What you need to do:
Retype each record below word for word. Leave the pictures out.

(Dataset records)
>> begin
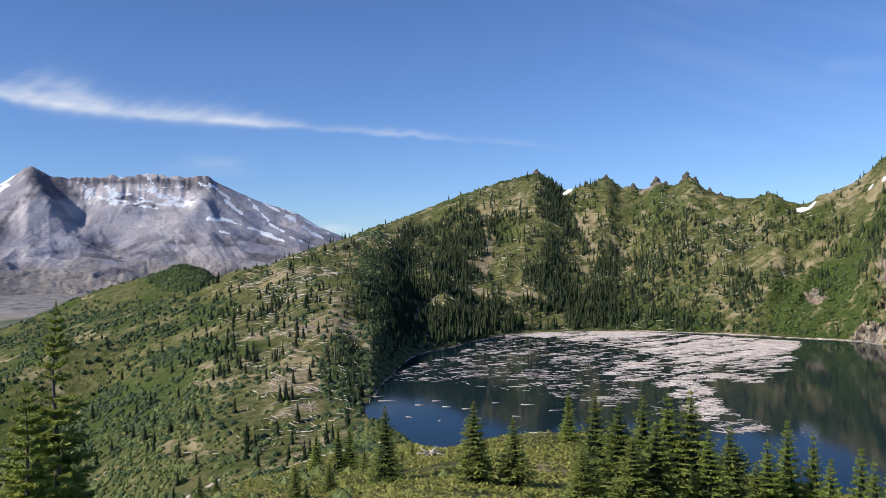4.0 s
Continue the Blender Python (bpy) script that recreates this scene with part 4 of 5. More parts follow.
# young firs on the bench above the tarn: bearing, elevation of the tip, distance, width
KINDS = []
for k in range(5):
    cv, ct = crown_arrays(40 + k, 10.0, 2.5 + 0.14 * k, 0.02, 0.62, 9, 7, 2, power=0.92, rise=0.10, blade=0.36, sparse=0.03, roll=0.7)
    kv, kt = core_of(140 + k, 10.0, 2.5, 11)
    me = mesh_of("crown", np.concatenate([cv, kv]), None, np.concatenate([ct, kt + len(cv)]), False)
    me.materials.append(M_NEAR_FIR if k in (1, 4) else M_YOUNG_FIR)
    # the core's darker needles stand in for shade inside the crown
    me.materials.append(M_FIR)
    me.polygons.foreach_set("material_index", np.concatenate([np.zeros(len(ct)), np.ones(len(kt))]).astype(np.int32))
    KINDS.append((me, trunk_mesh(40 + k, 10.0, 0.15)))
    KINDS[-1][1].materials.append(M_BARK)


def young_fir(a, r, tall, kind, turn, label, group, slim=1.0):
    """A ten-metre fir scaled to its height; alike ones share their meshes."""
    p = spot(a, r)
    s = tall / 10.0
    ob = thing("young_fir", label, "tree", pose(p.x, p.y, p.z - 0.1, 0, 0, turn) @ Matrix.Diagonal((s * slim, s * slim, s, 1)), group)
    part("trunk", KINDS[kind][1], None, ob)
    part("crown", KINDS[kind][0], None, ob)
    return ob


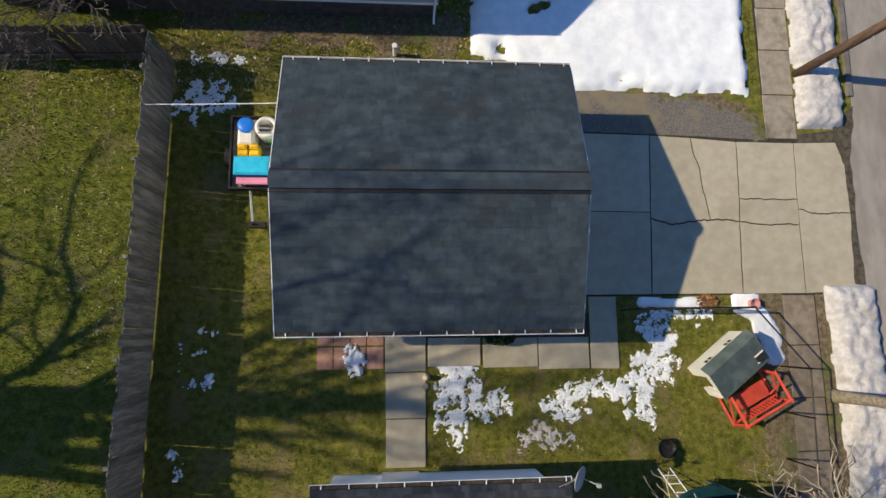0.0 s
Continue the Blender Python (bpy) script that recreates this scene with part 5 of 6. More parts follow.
>> end
Response for this exercise:
4.0 s
Continue the Blender Python (bpy) script that recreates this scene with part 4 of 5. More parts follow.
# young firs on the bench above the tarn: bearing, elevation of the tip, distance, width
KINDS = []
for k in range(5):
    cv, ct = crown_arrays(40 + k, 10.0, 2.5 + 0.14 * k, 0.02, 0.62, 9, 7, 2, power=0.92, rise=0.10, blade=0.36, sparse=0.03, roll=0.7)
    kv, kt = core_of(140 + k, 10.0, 2.5, 11)
    me = mesh_of("crown", np.concatenate([cv, kv]), None, np.concatenate([ct, kt + len(cv)]), False)
    me.materials.append(M_NEAR_FIR if k in (1, 4) else M_YOUNG_FIR)
    # the core's darker needles stand in for shade inside the crown
    me.materials.append(M_FIR)
    me.polygons.foreach_set("material_index", np.concatenate([np.zeros(len(ct)), np.ones(len(kt))]).astype(np.int32))
    KINDS.append((me, trunk_mesh(40 + k, 10.0, 0.15)))
    KINDS[-1][1].materials.append(M_BARK)


def young_fir(a, r, tall, kind, turn, label, group, slim=1.0):
    """A ten-metre fir scaled to its height; alike ones share their meshes."""
    p = spot(a, r)
    s = tall / 10.0
    ob = thing("young_fir", label, "tree", pose(p.x, p.y, p.z - 0.1, 0, 0, turn) @ Matrix.Diagonal((s * slim, s * slim, s, 1)), group)
    part("trunk", KINDS[kind][1], None, ob)
    part("crown", KINDS[kind][0], None, ob)
    return ob


0.0 s
Continue the Blender Python (bpy) script that recreates this scene with part 5 of 6. More parts follow.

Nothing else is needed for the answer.